■ WHAT YOU HAVE TO DO: Skip every picture and transcribe the remaining material exactly.

--- START OF DATA BLOCK ---

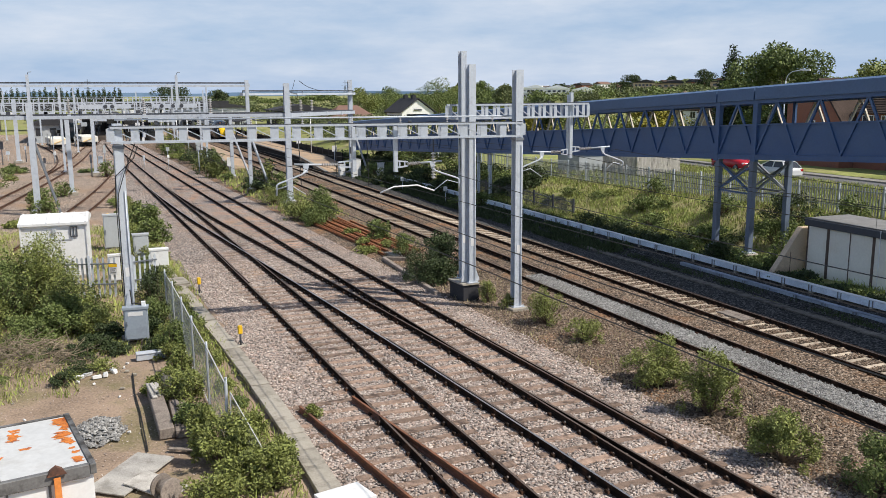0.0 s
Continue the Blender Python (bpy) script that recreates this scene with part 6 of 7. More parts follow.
def tree(label, x, y, h, w, seed, mat="leaf", count=7000, size=0.3, z=None, trunk=0.22, crown=0.28, narrow=False):
    """A tree: tapered trunk, limbs and a broken crown of many leaf clumps."""
    rng = random.Random(seed)
    z = ground_z(x, y) if z is None else z
    th = thing("tree", label, "tree", pose(x, y, z), "trees")
    blobs = []
    n = 26 if not narrow else 16
    for i in range(n):
        f = rng.random()
        if narrow:
            zz = h * (crown + (1 - crown) * f)
            f = (i + 0.5) / n
            zz = h * (crown + (0.95 - crown) * f)
            q = w * 0.16 * (1 - f) * rng.random()
            rr = w * (0.06 + 0.34 * (1 - f))
        else:
            zz = h * (crown + (0.93 - crown) * f)
            q = w * 0.40 * math.sqrt(max(0.05, 1 - (2 * f - 0.85) ** 2)) * rng.uniform(0.5, 1.05)
            rr = w * rng.uniform(0.09, 0.17)
        a = rng.uniform(0, 6.28)
        blobs.append(((math.cos(a) * q, math.sin(a) * q, zz), (rr, rr, rr * (0.75 if not narrow else 1.7))))
    bm = empty_mesh()
    rod(bm, (0, 0, -0.2), (0, 0, h * 0.5), trunk, 8, trunk * 0.55, False)
    rod(bm, (0, 0, h * 0.5), (0, 0, h * 0.85), trunk * 0.55, 6, trunk * 0.15, False)
    for c, r in blobs[::2]:
        b = Vector((0, 0, max(h * 0.25, c[2] * 0.6)))
        rod(bm, b, c, trunk * 0.3, 5, trunk * 0.08, False)
    part("trunk", bm, "bark", th)
    v, f = leaf_cloud(blobs, count, size, seed)
    arrays("crown", v, f, mat, th)
    return th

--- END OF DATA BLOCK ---

■ SOLVED PROBLEM:
0.0 s
Continue the Blender Python (bpy) script that recreates this scene with part 6 of 7. More parts follow.
def tree(label, x, y, h, w, seed, mat="leaf", count=7000, size=0.3, z=None, trunk=0.22, crown=0.28, narrow=False):
    """A tree: tapered trunk, limbs and a broken crown of many leaf clumps."""
    rng = random.Random(seed)
    z = ground_z(x, y) if z is None else z
    th = thing("tree", label, "tree", pose(x, y, z), "trees")
    blobs = []
    n = 26 if not narrow else 16
    for i in range(n):
        f = rng.random()
        if narrow:
            zz = h * (crown + (1 - crown) * f)
            f = (i + 0.5) / n
            zz = h * (crown + (0.95 - crown) * f)
            q = w * 0.16 * (1 - f) * rng.random()
            rr = w * (0.06 + 0.34 * (1 - f))
        else:
            zz = h * (crown + (0.93 - crown) * f)
            q = w * 0.40 * math.sqrt(max(0.05, 1 - (2 * f - 0.85) ** 2)) * rng.uniform(0.5, 1.05)
            rr = w * rng.uniform(0.09, 0.17)
        a = rng.uniform(0, 6.28)
        blobs.append(((math.cos(a) * q, math.sin(a) * q, zz), (rr, rr, rr * (0.75 if not narrow else 1.7))))
    bm = empty_mesh()
    rod(bm, (0, 0, -0.2), (0, 0, h * 0.5), trunk, 8, trunk * 0.55, False)
    rod(bm, (0, 0, h * 0.5), (0, 0, h * 0.85), trunk * 0.55, 6, trunk * 0.15, False)
    for c, r in blobs[::2]:
        b = Vector((0, 0, max(h * 0.25, c[2] * 0.6)))
        rod(bm, b, c, trunk * 0.3, 5, trunk * 0.08, False)
    part("trunk", bm, "bark", th)
    v, f = leaf_cloud(blobs, count, size, seed)
    arrays("crown", v, f, mat, th)
    return th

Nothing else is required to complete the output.